EXERCISE REQUIREMENTS = Every entry below should be repeated exactly; the pictures should not.

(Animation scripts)
* * * * * * *

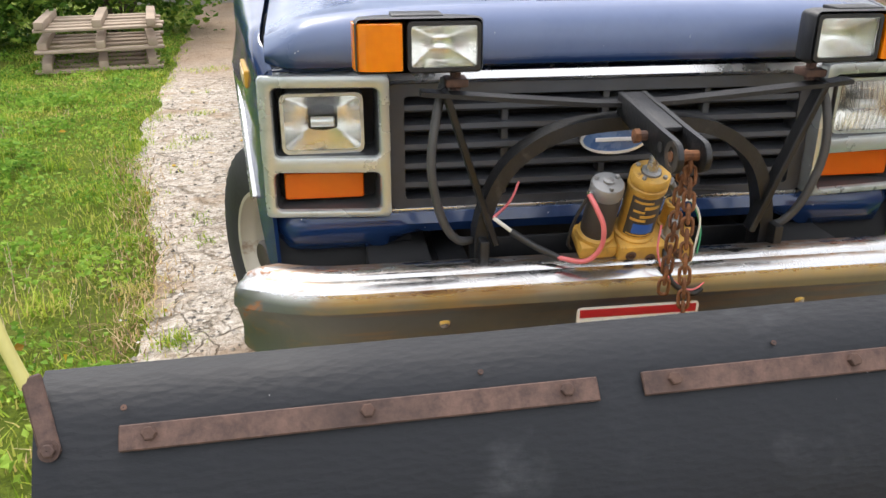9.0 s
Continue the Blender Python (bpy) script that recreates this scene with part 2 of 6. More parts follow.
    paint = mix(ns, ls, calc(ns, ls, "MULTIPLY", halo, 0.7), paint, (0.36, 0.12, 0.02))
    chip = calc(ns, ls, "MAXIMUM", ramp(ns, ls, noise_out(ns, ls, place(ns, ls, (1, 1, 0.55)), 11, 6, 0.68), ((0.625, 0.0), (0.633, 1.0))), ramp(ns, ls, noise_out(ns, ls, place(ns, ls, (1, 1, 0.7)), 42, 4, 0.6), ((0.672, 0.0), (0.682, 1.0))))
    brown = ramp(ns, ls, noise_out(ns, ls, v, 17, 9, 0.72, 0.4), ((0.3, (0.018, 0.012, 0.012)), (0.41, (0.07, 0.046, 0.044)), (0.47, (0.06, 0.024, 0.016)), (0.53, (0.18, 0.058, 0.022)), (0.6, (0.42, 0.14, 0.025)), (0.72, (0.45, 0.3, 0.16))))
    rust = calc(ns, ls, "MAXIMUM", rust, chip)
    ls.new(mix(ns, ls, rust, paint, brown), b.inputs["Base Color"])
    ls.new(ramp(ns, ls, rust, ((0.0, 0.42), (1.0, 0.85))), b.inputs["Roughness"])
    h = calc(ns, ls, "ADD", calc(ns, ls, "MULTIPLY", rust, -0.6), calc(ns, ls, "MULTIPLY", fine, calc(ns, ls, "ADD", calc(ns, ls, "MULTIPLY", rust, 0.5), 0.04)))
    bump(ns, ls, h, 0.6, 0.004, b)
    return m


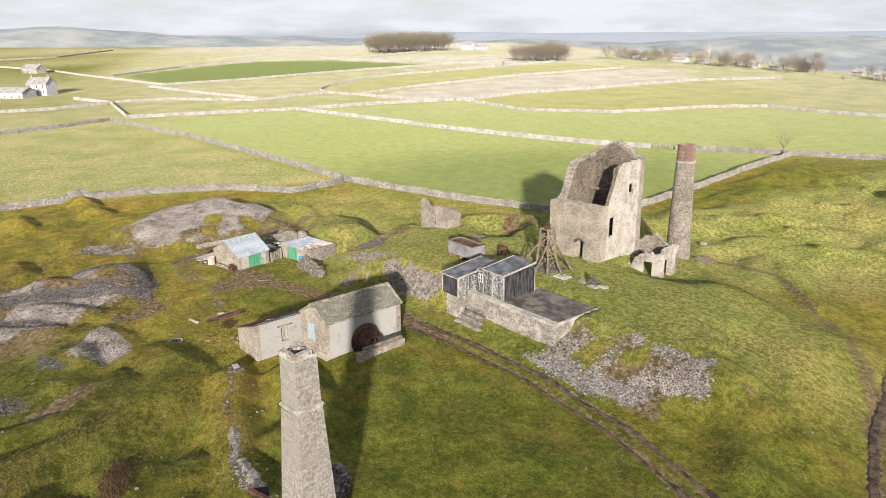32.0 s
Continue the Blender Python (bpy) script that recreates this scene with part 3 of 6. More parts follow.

* * * * * * *

SOLVED PROBLEM =
9.0 s
Continue the Blender Python (bpy) script that recreates this scene with part 2 of 6. More parts follow.
    paint = mix(ns, ls, calc(ns, ls, "MULTIPLY", halo, 0.7), paint, (0.36, 0.12, 0.02))
    chip = calc(ns, ls, "MAXIMUM", ramp(ns, ls, noise_out(ns, ls, place(ns, ls, (1, 1, 0.55)), 11, 6, 0.68), ((0.625, 0.0), (0.633, 1.0))), ramp(ns, ls, noise_out(ns, ls, place(ns, ls, (1, 1, 0.7)), 42, 4, 0.6), ((0.672, 0.0), (0.682, 1.0))))
    brown = ramp(ns, ls, noise_out(ns, ls, v, 17, 9, 0.72, 0.4), ((0.3, (0.018, 0.012, 0.012)), (0.41, (0.07, 0.046, 0.044)), (0.47, (0.06, 0.024, 0.016)), (0.53, (0.18, 0.058, 0.022)), (0.6, (0.42, 0.14, 0.025)), (0.72, (0.45, 0.3, 0.16))))
    rust = calc(ns, ls, "MAXIMUM", rust, chip)
    ls.new(mix(ns, ls, rust, paint, brown), b.inputs["Base Color"])
    ls.new(ramp(ns, ls, rust, ((0.0, 0.42), (1.0, 0.85))), b.inputs["Roughness"])
    h = calc(ns, ls, "ADD", calc(ns, ls, "MULTIPLY", rust, -0.6), calc(ns, ls, "MULTIPLY", fine, calc(ns, ls, "ADD", calc(ns, ls, "MULTIPLY", rust, 0.5), 0.04)))
    bump(ns, ls, h, 0.6, 0.004, b)
    return m


32.0 s
Continue the Blender Python (bpy) script that recreates this scene with part 3 of 6. More parts follow.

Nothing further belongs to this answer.